### Input for this task
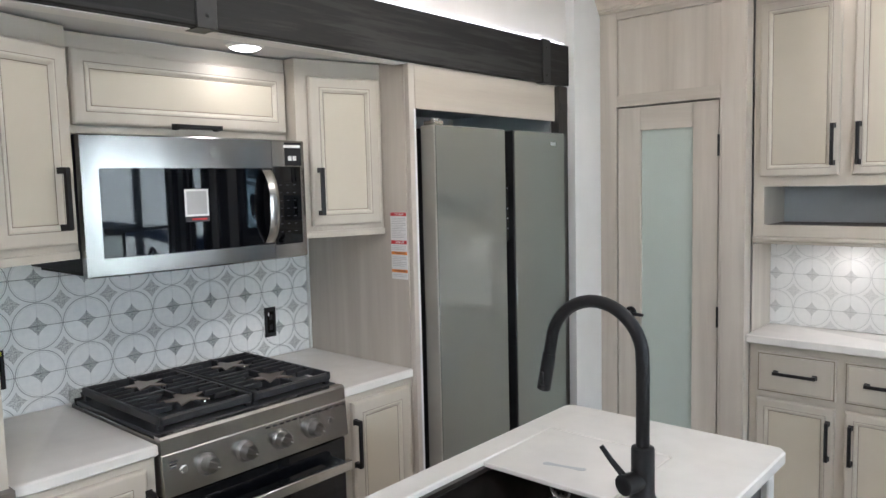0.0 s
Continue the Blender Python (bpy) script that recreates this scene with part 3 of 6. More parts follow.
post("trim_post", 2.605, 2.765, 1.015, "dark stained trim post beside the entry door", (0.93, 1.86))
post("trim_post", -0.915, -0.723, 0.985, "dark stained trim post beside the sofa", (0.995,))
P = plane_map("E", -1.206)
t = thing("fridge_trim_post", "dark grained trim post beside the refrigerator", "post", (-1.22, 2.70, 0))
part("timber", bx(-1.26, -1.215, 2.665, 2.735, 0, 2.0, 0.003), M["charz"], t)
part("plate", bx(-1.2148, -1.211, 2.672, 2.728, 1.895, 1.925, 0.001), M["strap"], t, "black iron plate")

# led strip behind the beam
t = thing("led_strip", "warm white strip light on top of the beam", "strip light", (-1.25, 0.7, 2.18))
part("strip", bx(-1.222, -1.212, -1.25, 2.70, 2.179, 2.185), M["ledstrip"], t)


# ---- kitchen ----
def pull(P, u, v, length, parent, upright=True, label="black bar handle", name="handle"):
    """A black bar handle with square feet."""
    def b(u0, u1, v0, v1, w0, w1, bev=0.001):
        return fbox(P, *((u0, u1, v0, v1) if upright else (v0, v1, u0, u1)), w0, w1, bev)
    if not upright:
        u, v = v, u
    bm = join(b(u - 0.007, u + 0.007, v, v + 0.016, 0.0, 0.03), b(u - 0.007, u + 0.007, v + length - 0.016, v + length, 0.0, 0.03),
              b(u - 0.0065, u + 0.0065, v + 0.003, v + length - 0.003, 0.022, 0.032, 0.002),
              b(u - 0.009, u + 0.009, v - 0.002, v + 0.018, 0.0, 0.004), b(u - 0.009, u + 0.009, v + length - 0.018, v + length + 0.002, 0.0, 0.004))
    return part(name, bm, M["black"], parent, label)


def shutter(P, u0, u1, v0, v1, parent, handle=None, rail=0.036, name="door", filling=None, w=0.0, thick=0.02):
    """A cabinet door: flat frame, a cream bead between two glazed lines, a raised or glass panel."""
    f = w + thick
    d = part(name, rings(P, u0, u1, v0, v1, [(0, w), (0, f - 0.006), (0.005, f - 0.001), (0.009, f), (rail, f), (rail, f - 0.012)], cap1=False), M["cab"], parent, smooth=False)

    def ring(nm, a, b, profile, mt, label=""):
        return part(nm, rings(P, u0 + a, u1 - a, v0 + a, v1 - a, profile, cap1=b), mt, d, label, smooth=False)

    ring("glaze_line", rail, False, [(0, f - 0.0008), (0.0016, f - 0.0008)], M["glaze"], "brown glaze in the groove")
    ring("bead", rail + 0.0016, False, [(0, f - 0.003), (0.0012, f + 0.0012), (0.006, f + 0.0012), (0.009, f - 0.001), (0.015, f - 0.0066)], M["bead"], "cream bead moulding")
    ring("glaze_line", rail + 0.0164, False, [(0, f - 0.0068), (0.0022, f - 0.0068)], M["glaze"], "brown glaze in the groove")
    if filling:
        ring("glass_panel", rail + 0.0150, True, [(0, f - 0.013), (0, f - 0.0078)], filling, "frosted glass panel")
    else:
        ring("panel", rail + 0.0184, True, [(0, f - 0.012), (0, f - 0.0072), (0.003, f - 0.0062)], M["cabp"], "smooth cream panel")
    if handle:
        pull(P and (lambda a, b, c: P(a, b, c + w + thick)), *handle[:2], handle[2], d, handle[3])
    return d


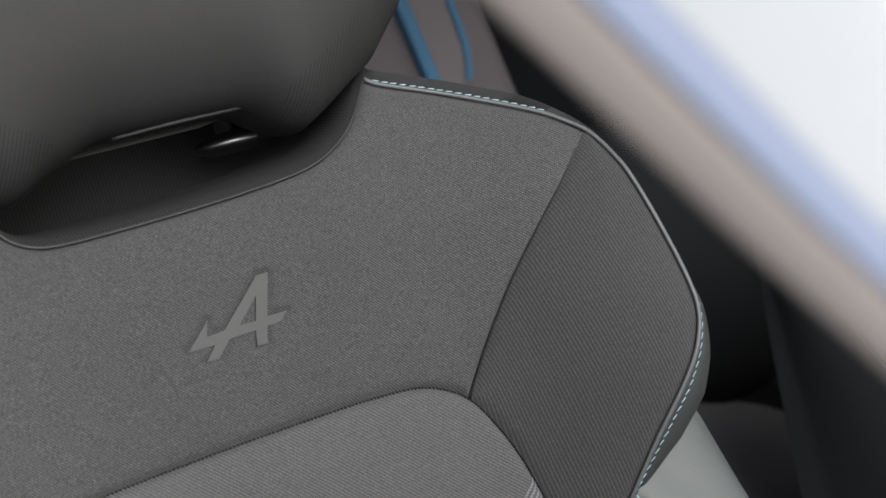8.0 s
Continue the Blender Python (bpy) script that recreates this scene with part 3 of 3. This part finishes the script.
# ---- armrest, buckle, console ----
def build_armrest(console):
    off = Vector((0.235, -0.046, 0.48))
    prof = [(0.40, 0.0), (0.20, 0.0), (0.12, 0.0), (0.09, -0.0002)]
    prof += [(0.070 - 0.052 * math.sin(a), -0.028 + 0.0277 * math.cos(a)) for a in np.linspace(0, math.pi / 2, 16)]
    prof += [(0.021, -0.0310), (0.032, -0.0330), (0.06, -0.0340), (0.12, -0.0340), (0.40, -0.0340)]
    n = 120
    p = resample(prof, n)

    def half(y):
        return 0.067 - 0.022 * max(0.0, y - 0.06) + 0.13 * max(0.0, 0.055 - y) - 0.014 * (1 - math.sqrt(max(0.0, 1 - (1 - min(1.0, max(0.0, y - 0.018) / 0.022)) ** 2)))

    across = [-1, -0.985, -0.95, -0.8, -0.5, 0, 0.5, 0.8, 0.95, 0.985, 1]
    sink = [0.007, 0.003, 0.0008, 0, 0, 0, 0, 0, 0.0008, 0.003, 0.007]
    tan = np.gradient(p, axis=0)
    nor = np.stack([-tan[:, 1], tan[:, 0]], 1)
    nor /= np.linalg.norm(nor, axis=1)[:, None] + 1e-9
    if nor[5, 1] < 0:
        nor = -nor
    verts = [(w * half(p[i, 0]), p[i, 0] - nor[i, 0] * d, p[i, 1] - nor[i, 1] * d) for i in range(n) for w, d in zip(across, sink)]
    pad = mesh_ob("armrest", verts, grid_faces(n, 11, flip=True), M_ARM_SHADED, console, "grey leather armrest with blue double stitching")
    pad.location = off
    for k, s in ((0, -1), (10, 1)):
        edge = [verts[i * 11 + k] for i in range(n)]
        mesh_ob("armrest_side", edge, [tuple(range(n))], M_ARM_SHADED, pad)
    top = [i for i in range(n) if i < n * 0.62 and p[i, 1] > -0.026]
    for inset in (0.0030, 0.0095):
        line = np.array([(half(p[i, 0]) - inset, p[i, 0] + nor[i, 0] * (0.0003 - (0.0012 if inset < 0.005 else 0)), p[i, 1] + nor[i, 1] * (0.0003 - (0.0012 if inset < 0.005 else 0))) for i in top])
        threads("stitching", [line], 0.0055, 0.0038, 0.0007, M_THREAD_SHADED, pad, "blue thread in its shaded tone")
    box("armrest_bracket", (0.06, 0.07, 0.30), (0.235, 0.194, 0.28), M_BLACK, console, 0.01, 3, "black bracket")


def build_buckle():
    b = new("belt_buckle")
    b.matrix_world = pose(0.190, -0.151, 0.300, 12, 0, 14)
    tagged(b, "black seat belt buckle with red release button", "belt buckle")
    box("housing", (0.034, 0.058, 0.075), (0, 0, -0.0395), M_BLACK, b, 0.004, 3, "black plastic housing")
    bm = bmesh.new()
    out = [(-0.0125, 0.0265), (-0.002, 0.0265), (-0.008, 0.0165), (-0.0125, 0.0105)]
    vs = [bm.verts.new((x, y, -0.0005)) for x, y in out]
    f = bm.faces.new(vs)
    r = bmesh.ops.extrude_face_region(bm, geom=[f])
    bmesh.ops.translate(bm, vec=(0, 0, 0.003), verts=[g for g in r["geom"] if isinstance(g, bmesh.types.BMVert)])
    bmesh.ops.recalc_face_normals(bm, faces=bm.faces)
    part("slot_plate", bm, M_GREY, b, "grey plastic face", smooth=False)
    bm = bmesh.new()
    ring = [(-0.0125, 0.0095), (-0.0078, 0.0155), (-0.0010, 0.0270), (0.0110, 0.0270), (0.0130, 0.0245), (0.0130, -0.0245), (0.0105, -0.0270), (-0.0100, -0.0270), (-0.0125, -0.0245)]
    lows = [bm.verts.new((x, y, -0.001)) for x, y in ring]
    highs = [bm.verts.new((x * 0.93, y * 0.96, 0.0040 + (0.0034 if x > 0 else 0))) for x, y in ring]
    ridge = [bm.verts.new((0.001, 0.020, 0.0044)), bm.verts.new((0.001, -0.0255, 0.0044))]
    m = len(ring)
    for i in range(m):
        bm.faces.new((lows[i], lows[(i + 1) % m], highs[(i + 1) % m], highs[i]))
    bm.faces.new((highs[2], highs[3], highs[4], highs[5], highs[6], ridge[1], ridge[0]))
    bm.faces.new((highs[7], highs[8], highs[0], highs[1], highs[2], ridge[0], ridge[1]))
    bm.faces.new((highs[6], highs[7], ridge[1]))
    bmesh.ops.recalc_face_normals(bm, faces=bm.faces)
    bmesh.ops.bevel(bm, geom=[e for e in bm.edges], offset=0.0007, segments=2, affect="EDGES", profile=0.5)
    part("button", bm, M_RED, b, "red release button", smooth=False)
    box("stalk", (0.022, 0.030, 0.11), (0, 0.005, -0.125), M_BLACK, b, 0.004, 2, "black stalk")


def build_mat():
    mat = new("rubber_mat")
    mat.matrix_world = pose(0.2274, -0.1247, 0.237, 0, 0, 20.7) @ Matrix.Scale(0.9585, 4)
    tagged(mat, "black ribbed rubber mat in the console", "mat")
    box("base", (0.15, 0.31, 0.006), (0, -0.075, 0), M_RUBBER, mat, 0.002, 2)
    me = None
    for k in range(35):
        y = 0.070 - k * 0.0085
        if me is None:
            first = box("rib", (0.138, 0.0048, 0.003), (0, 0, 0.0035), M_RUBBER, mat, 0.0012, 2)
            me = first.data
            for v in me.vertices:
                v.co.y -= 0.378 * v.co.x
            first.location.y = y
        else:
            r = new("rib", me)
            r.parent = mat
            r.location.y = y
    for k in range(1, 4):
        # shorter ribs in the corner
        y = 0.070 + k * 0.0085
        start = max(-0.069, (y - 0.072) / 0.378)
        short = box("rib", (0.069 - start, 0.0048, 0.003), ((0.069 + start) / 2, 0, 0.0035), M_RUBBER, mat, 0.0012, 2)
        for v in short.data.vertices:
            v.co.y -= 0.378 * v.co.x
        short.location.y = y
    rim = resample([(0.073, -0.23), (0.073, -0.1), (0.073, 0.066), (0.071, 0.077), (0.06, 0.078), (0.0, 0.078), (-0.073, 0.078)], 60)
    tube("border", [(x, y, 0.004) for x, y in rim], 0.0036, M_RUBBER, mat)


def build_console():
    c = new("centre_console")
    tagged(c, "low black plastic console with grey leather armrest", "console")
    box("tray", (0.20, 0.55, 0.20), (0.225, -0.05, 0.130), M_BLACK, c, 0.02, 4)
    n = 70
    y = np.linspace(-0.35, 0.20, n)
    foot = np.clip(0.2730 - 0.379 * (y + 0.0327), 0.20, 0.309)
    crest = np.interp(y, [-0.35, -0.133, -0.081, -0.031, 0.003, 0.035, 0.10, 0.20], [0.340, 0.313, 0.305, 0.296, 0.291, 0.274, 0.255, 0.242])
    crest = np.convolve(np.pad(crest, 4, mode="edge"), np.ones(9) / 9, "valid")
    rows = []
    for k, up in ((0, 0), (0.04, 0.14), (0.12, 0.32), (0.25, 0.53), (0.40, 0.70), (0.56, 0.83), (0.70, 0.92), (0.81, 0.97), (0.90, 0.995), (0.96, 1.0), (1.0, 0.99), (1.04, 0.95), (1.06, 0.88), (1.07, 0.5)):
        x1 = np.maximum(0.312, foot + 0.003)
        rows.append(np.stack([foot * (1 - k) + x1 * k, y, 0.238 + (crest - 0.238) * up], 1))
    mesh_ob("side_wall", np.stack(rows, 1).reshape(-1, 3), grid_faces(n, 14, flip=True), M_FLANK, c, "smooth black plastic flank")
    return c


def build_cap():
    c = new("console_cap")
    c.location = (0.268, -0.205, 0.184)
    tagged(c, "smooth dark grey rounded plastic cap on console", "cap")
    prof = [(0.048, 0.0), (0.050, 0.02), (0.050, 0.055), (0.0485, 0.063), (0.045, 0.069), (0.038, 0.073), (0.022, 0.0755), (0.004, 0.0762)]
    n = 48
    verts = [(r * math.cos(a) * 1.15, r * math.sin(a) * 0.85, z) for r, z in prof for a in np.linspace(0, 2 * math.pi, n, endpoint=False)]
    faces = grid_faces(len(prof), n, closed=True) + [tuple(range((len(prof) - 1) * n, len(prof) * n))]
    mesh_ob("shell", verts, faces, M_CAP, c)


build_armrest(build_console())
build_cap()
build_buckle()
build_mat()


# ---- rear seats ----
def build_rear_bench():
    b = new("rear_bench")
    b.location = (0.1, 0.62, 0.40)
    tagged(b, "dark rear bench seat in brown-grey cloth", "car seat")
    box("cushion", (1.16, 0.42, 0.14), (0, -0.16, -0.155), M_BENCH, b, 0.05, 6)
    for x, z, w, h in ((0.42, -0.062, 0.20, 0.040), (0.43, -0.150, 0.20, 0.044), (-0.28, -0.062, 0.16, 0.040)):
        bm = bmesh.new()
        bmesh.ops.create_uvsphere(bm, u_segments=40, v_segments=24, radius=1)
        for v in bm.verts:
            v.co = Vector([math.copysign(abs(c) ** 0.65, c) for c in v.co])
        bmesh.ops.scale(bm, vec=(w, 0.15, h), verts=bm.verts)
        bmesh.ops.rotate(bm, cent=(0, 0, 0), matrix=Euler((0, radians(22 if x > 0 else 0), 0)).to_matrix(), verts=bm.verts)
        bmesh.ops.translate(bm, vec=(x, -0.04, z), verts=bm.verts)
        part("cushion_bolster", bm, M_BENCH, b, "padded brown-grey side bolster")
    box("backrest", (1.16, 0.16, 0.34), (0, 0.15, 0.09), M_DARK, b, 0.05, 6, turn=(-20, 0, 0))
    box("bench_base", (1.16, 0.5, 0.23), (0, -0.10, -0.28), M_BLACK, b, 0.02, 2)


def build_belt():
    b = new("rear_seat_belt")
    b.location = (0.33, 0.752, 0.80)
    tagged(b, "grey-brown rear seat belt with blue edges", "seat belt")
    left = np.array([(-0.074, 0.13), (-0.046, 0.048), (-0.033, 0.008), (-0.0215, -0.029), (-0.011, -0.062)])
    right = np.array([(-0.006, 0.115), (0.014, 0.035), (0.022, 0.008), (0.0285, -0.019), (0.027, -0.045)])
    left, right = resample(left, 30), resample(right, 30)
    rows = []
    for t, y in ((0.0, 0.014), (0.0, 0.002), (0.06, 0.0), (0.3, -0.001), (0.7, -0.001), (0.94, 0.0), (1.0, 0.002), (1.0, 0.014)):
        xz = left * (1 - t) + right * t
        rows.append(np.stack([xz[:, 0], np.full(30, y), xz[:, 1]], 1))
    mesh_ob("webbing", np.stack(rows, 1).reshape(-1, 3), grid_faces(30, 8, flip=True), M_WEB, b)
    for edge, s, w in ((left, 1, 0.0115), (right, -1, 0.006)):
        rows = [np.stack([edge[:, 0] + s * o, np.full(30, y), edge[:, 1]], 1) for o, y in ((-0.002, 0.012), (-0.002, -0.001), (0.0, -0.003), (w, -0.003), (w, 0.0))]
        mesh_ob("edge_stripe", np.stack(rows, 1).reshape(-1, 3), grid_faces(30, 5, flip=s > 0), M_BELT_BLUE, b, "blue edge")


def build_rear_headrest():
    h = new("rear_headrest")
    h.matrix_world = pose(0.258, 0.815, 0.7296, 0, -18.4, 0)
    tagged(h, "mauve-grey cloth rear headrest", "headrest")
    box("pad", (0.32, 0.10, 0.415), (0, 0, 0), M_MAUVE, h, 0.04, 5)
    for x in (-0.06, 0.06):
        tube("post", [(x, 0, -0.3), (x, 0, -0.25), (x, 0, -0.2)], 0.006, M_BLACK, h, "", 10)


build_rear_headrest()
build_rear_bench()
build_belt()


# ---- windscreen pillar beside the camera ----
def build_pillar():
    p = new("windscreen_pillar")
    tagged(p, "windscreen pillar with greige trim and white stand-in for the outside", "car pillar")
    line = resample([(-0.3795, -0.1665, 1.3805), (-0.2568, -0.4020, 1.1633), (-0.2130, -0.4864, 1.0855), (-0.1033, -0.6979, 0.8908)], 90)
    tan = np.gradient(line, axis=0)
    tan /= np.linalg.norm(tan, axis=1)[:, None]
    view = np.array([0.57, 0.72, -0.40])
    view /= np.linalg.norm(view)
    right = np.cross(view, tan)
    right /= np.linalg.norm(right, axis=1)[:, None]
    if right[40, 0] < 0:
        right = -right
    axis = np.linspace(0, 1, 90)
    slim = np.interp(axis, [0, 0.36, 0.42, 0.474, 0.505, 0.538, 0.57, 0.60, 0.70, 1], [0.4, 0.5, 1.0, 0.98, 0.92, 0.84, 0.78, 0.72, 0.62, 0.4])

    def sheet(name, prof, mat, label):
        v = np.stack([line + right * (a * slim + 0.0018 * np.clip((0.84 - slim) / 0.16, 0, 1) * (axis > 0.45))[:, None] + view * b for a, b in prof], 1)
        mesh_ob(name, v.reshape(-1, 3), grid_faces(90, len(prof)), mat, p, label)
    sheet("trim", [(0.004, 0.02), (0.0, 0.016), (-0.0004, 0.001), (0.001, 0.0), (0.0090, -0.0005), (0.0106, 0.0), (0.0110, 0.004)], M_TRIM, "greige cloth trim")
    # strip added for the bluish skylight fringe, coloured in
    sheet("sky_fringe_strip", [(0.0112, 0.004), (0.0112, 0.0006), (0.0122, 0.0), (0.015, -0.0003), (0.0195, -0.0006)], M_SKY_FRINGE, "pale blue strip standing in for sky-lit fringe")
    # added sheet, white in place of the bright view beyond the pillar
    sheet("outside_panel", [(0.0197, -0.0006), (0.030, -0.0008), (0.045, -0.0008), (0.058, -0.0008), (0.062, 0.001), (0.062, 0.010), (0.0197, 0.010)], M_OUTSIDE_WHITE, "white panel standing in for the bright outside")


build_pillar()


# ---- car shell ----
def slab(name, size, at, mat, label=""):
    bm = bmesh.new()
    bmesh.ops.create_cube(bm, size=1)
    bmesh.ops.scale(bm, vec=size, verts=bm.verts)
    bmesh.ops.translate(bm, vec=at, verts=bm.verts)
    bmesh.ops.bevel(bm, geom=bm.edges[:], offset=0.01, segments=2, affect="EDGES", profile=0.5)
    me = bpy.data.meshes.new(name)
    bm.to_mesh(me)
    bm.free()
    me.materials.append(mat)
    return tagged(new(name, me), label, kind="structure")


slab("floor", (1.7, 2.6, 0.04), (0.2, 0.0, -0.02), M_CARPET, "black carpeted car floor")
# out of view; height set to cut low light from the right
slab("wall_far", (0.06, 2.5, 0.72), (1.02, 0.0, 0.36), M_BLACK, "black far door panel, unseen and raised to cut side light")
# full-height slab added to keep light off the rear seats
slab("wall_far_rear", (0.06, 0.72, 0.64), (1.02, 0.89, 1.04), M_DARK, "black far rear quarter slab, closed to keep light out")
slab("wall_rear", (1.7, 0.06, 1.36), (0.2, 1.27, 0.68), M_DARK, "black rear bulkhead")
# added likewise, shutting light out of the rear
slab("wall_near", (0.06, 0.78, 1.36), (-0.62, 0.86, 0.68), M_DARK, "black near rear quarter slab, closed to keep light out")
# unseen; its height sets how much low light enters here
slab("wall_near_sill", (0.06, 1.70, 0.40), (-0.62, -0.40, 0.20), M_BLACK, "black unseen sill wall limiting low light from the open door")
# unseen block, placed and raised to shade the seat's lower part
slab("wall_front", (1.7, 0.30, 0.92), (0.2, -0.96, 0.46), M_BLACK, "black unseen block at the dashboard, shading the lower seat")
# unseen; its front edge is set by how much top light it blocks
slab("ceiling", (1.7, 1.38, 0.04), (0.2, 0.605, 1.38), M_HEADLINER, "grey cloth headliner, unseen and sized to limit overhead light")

### What you will do
From the first line of the listing above, repeat every line through the one holding "0.006), (0.005, f". Both ends count, and pictures stay out.

### Reply to the exercise
0.0 s
Continue the Blender Python (bpy) script that recreates this scene with part 3 of 6. More parts follow.
post("trim_post", 2.605, 2.765, 1.015, "dark stained trim post beside the entry door", (0.93, 1.86))
post("trim_post", -0.915, -0.723, 0.985, "dark stained trim post beside the sofa", (0.995,))
P = plane_map("E", -1.206)
t = thing("fridge_trim_post", "dark grained trim post beside the refrigerator", "post", (-1.22, 2.70, 0))
part("timber", bx(-1.26, -1.215, 2.665, 2.735, 0, 2.0, 0.003), M["charz"], t)
part("plate", bx(-1.2148, -1.211, 2.672, 2.728, 1.895, 1.925, 0.001), M["strap"], t, "black iron plate")

# led strip behind the beam
t = thing("led_strip", "warm white strip light on top of the beam", "strip light", (-1.25, 0.7, 2.18))
part("strip", bx(-1.222, -1.212, -1.25, 2.70, 2.179, 2.185), M["ledstrip"], t)


# ---- kitchen ----
def pull(P, u, v, length, parent, upright=True, label="black bar handle", name="handle"):
    """A black bar handle with square feet."""
    def b(u0, u1, v0, v1, w0, w1, bev=0.001):
        return fbox(P, *((u0, u1, v0, v1) if upright else (v0, v1, u0, u1)), w0, w1, bev)
    if not upright:
        u, v = v, u
    bm = join(b(u - 0.007, u + 0.007, v, v + 0.016, 0.0, 0.03), b(u - 0.007, u + 0.007, v + length - 0.016, v + length, 0.0, 0.03),
              b(u - 0.0065, u + 0.0065, v + 0.003, v + length - 0.003, 0.022, 0.032, 0.002),
              b(u - 0.009, u + 0.009, v - 0.002, v + 0.018, 0.0, 0.004), b(u - 0.009, u + 0.009, v + length - 0.018, v + length + 0.002, 0.0, 0.004))
    return part(name, bm, M["black"], parent, label)


def shutter(P, u0, u1, v0, v1, parent, handle=None, rail=0.036, name="door", filling=None, w=0.0, thick=0.02):
    """A cabinet door: flat frame, a cream bead between two glazed lines, a raised or glass panel."""
    f = w + thick
    d = part(name, rings(P, u0, u1, v0, v1, [(0, w), (0, f - 0.006), (0.005, f - 0.001), (0.009, f), (rail, f), (rail, f - 0.012)], cap1=False), M["cab"], parent, smooth=False)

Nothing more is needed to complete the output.